After assembling the data, they’ve been able to build models of how much forest-fire fuel is in the damaged forest and how burnable it is.

And what they found suggests that large forest fires do not appear to occur more often or with greater severity in areas with beetle damage.

The researchers explain that while green pine needles might appear moister and harder to burn, they actually contain high levels of flammable volatile oils.

When those needles die, the flammable oils begin to break down. As a result, depending on the weather conditions, dead needles may be less likely to catch and sustain a fire than live needles.

Secondly, when beetles kill a lodgepole pine tree, the needles fall off and decompose on the forest floor relatively quickly.
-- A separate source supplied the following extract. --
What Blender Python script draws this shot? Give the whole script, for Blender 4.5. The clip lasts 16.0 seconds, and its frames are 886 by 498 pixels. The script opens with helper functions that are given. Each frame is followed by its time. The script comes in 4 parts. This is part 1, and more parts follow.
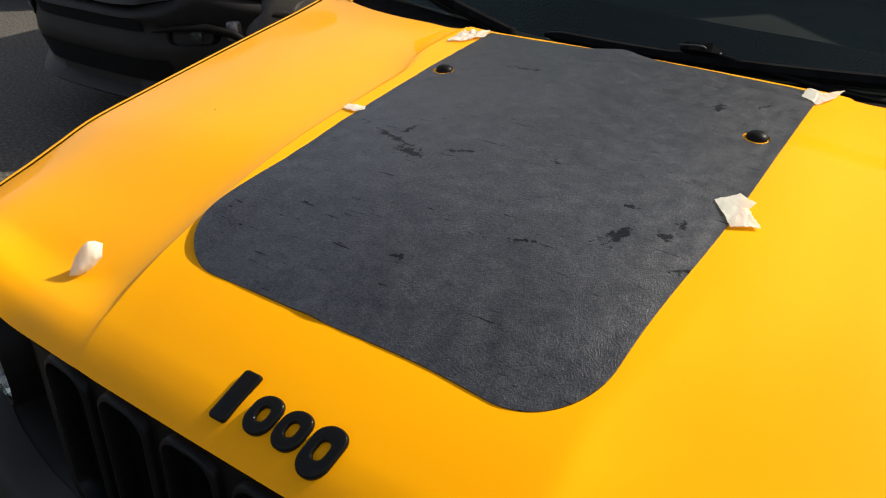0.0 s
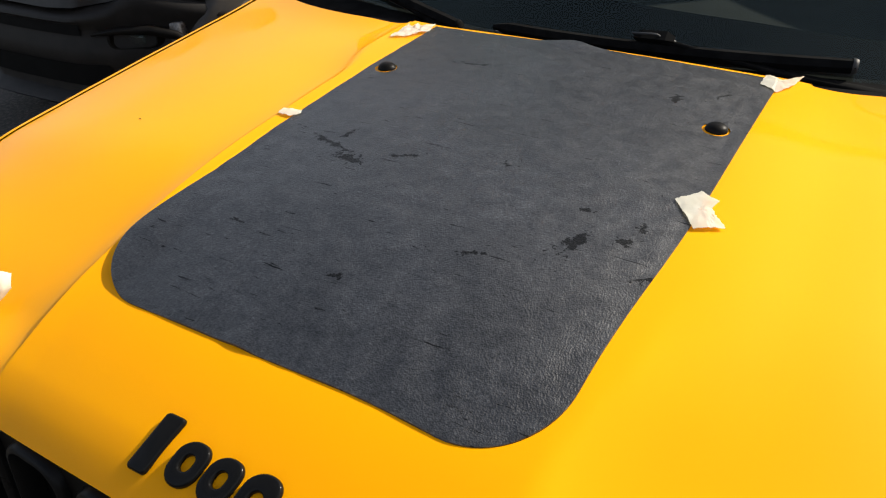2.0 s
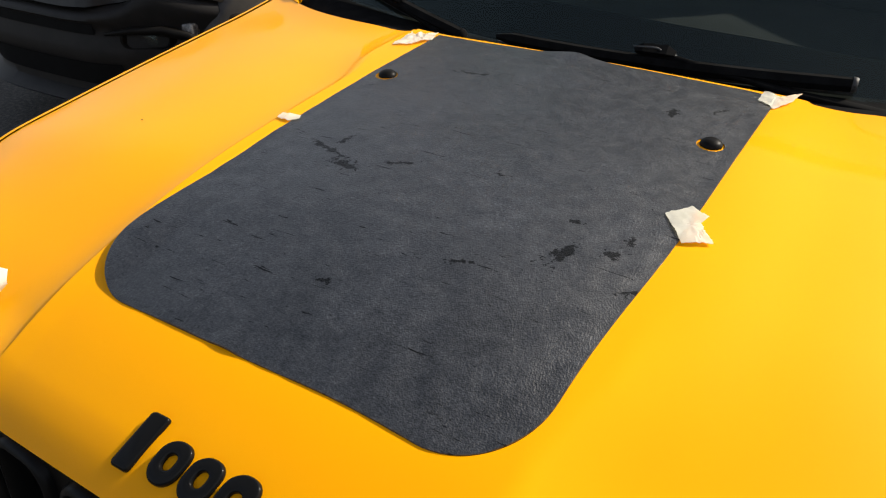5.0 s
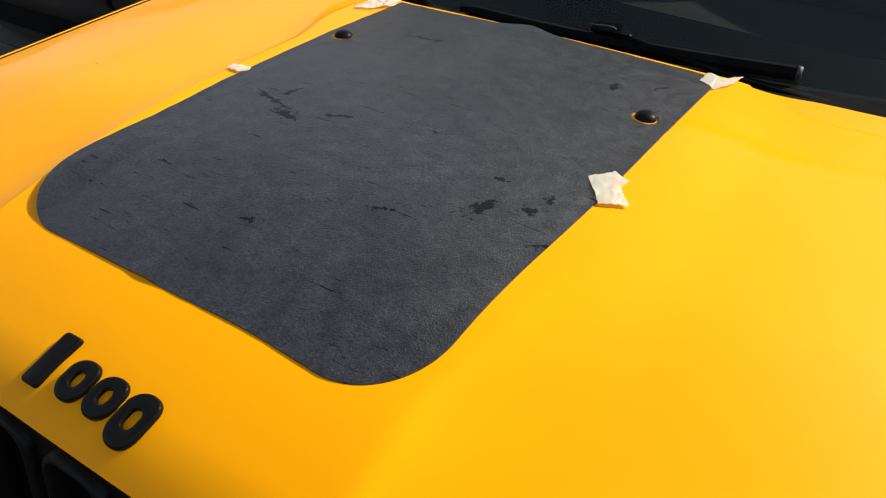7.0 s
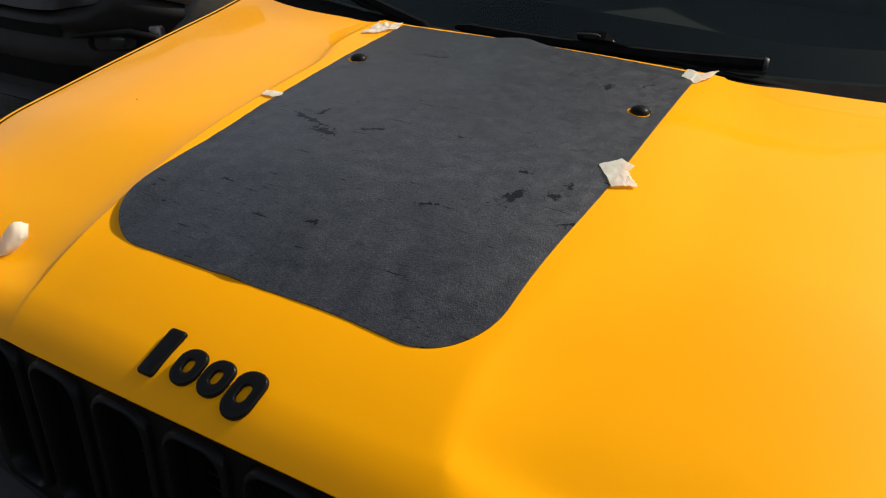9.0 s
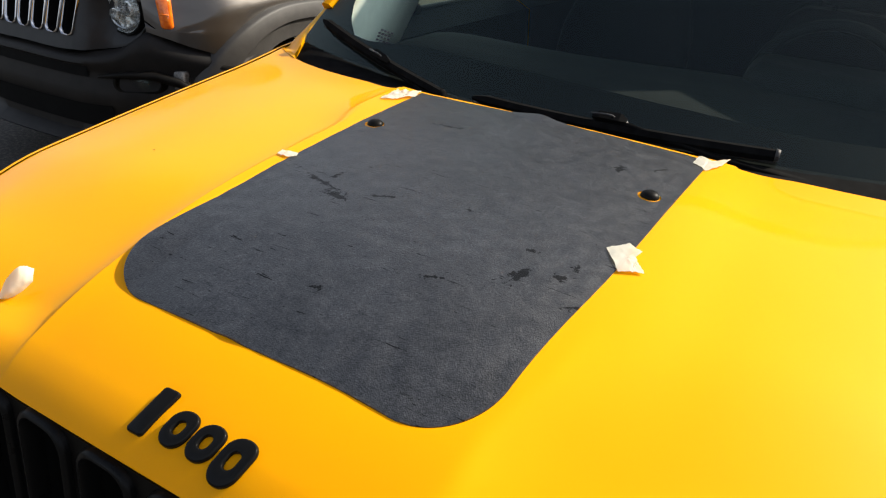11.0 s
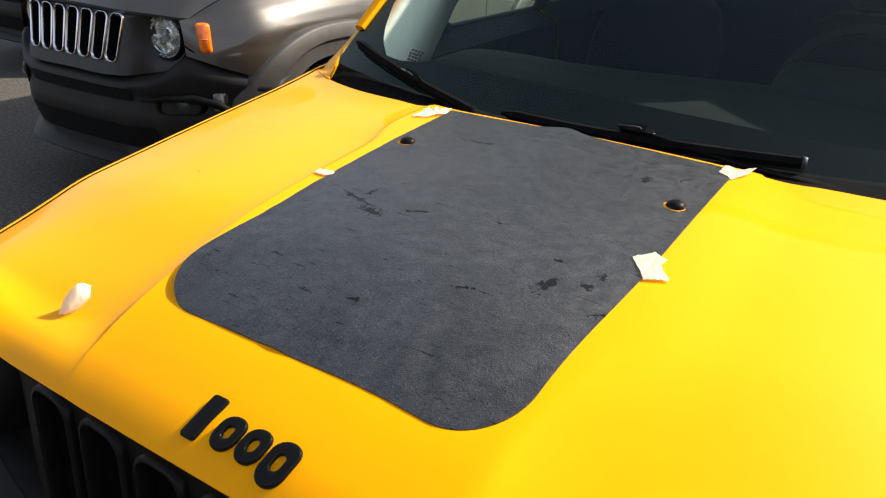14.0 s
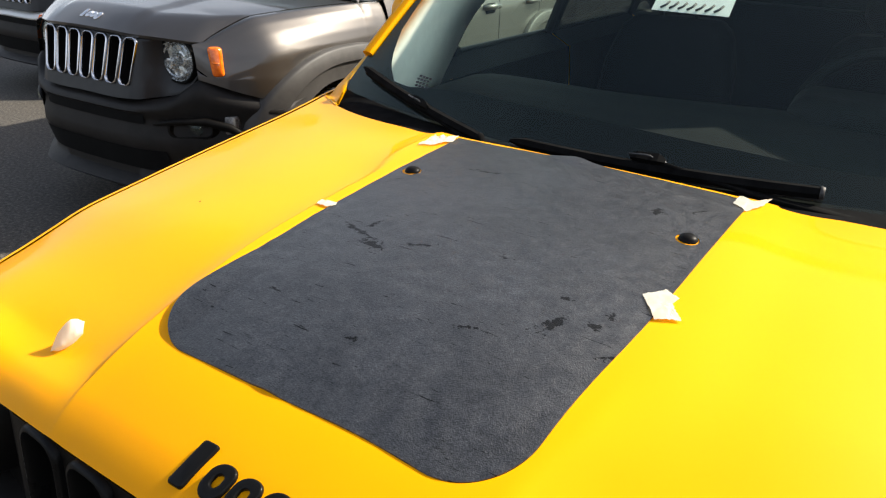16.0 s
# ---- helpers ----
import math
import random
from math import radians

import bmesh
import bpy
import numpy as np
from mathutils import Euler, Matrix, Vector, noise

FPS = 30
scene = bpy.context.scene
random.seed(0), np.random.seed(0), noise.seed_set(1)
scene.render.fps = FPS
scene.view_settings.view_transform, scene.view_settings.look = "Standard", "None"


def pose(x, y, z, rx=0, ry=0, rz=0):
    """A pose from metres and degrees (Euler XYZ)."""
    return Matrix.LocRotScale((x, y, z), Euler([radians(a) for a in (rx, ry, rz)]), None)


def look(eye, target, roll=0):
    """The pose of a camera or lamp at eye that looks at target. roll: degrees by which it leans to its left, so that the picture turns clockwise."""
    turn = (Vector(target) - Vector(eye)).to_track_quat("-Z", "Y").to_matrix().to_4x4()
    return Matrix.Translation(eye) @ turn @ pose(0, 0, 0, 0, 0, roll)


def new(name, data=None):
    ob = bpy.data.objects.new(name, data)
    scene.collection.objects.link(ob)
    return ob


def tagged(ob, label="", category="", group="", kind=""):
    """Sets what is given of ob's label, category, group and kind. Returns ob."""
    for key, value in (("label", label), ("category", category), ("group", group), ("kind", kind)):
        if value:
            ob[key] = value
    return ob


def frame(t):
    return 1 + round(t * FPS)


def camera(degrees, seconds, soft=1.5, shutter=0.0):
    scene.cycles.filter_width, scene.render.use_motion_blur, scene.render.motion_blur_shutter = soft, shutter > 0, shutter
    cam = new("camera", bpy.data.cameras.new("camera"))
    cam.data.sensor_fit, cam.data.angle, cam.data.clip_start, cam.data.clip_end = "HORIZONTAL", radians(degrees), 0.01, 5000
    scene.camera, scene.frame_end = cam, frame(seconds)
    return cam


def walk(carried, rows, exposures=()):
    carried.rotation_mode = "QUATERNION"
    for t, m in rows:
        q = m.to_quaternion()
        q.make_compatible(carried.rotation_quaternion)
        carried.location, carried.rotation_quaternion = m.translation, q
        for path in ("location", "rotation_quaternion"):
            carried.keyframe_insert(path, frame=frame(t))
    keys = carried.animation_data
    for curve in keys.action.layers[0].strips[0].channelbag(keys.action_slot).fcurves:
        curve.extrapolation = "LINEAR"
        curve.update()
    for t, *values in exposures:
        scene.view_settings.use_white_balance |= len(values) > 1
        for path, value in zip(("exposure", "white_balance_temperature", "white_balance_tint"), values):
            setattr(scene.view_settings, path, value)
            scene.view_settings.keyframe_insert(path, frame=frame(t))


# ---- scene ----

In a sense, the beetles thin the forest, so that the naked trees left behind are essentially akin to large fire logs.

However, just as you can’t start a fire in a fireplace with just large logs and no kindling, wildfires are less likely to ignite and carry in a forest of dead tree trunks and low needle litter.

Forest ecologists noted this same phenomenon after the massive Yellowstone wildfires in 1988. After the large fires swept through and burned off all the tree needles, only the dead trunks remained. In the years that have followed, new wildfires have tended to slow and sometimes even burn out when they reach the standing dead forest; there simply hasn’t been enough fuel to propel the fire.

The researchers note that are other factors involved in forest fire risk beyond pine beetle damage. Warmer temperatures, for example, cause all forests to become drier, and with climate change, many scientists predict fires to increase in number and size.

But Townsend notes that pest infestations and fires are natural parts of the ecosystem and have been since forests evolved.

“What we have right now is a widespread attack that we haven’t seen before, but it is a natural part of the system,” he said in a news release.

Renkin agrees.

“Disturbances like insect outbreaks and fire are recognized to be integral to the health of the forests,” he said, “and it has taken ecologists most of this century to realize as much. Yet when these disturbances occur, our emotional psyche leads us to say the forests are ‘unhealthy.’

“Bugs and fires are neither good nor bad, they just are.”